Modular buildings were being ordered to serve as temporary facilities for the visitors and park staff, he said.

"That will be a big deal for the park so that we can get ready and be prepared for the season, and also be an important part of the recovery of that particular community, which sufferd a lot of damage," said Superintendent Ramos.

Trails around Everglades National Park are littered with vegetation and downed trees/NPS

Another area in the park that was heavily impacted by Irma was Flamingo, where Guest Services, Inc., has a contract to provide lodging beginning late in 2019 with construction of 24 cottages and 20 eco-tents.

"The visitor center building experienced some significant roof damage, and we had all the roads down there covered with salty muck that came on from Florida Bay," said Superintendent Ramos. "We had about a 5-foot storm surge in that area. We also had impacts to our employee housing in Flamingo that we are dealing with already.

"All of that’s to say that we have our hands full, but we are on it and I expect that we will be ready for the season when it gets here. We expect to be opening more of the park to visitation to include the access to the Coe Visitor Center and important destinations, such as Royal Palm and the Anhinga Trail, as early as the end of this week."
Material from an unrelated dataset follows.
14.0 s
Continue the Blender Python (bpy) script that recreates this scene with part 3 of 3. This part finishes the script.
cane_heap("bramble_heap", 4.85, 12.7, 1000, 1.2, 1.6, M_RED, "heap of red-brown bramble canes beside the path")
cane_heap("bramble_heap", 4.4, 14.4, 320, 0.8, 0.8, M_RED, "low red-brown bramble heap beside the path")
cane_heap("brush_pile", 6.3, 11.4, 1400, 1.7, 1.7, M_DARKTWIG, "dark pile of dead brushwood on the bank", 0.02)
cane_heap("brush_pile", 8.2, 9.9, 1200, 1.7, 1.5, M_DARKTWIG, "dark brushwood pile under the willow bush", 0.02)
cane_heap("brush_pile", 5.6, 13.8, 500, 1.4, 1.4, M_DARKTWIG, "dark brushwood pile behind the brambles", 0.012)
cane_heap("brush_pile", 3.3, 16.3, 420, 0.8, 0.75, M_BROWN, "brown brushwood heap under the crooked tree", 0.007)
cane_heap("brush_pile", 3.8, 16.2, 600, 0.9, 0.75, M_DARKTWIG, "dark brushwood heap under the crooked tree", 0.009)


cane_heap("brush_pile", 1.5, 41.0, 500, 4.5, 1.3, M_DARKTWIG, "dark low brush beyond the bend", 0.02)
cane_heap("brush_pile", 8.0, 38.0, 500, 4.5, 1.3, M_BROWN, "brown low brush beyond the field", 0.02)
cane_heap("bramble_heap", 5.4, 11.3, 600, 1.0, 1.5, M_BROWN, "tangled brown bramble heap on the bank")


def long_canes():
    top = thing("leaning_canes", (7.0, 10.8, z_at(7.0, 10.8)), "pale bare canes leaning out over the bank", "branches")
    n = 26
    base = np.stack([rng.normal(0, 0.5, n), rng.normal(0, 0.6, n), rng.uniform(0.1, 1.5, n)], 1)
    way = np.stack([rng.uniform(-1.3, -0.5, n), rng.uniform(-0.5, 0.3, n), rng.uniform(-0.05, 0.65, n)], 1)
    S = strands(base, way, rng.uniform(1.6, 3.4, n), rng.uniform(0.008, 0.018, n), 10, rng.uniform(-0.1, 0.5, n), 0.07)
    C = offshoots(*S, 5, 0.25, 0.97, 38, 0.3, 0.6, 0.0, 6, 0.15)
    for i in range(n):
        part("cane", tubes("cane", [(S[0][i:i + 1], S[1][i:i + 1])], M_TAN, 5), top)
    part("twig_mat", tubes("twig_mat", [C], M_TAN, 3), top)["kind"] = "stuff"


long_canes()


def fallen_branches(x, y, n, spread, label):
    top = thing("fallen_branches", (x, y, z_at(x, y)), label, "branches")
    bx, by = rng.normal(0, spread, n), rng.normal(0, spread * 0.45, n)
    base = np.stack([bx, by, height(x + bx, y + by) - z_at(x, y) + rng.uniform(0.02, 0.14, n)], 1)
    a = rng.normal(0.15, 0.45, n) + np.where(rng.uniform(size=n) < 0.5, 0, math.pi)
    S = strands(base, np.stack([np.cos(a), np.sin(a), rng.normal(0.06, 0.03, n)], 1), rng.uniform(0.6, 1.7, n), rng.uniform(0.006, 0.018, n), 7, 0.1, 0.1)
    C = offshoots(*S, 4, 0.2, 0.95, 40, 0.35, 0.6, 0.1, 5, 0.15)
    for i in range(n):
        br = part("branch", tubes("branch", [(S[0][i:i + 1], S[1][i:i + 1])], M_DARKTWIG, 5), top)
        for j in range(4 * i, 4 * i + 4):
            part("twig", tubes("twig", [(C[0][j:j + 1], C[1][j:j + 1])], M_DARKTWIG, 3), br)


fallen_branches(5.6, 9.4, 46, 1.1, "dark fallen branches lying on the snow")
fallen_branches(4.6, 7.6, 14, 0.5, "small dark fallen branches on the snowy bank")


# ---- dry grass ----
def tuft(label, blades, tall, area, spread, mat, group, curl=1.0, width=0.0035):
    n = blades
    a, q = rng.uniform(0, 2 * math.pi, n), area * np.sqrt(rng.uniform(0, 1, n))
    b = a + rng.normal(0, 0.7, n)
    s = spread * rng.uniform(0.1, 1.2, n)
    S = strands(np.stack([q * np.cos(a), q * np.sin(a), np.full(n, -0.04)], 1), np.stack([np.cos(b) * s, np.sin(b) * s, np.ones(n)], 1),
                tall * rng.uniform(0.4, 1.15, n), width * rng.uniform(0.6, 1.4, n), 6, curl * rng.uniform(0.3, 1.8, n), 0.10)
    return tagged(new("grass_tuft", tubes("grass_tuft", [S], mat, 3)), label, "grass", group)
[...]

It was the one-two punch of Hurricanes Katrina and Wilma in 2005 that destroyed the lodge and associated cabins at Flamingo. One aspect of lodging that Guest Services is expected to bring to Flamingo is "eco-tents" that can be taken down and stored in advance of storms. Additionally, said the superintendent, building codes implemented since 2005 should see that the cottages to be built can stand up to hurricanes like Irma.
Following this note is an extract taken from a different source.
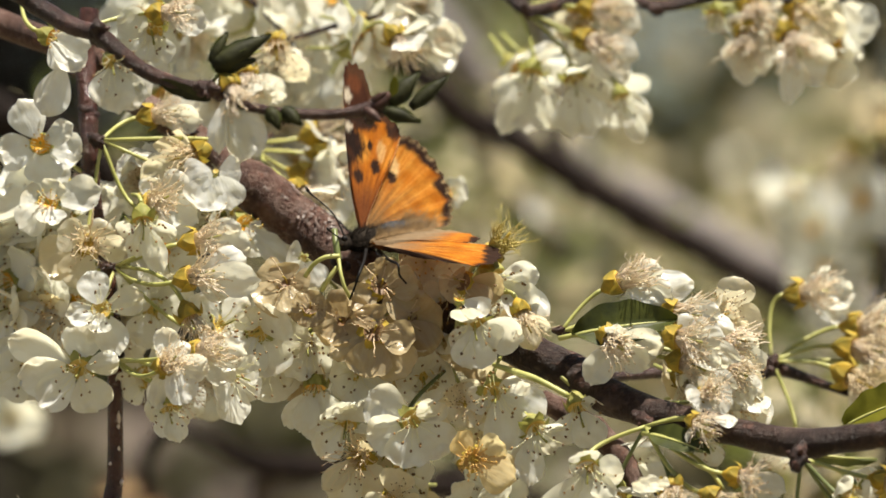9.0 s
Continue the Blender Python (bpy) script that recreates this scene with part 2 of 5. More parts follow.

Specially trained arborists were working throughout Everglades National Park's frontcountry to save damaged trees/NPS

"The new concessionaire coming in will be building overnight accommodations and a restaurant to building codes that are in place to better sustain not only the wind damage but also storm surge," he said. "In other words, facilities that are properly elevated to certain feet, and roofs that are tied to structures in a particular way, meeting the new code, which is a much better code than the one we had years ago.”

Interestingly, the superintendent said the park's backcountry seems to have evolved to handle hurricanes to a certain degree.

"I have been out in the field, I have flown it, and while there is a significant amount of trees that went down, particularly in the frontcountry, when you fly over the backcountry, I can’t help but to think that this system is really well-built (naturally) to sustain and make it through natural events like this," he said. "While there are trees down, I have to tell you looking at this park, as flooded as it looks right now, with the majority of the trees throughout the entire landscape still standing, it’s a spectacular sight.”

While the National Park Service's focus right now is to get Everglades and the other park units damaged by the hurricanes back up and running, assessments are getting under way to see how the natural resources -- the wildlife, birdlife, vegetation, sloughs, etc. -- weathered the storm.

"We’re already out there taking a look at what the ecological impacts longer term may be," Superintendent Ramos said. "We’re just beginning to do that kind of work. Time will tell.

"It takes a while, usually, for us to have a really good handle on those impacts. But from my personal observations, I see a lot of birds, they are in good numbers on the sides of the roads feeding, and in the frontcountry, which has been good to see. But monitoring is what we’re doing now so that we can really understand what the impacts have been to wildlife and also to vegetation as we move forward.”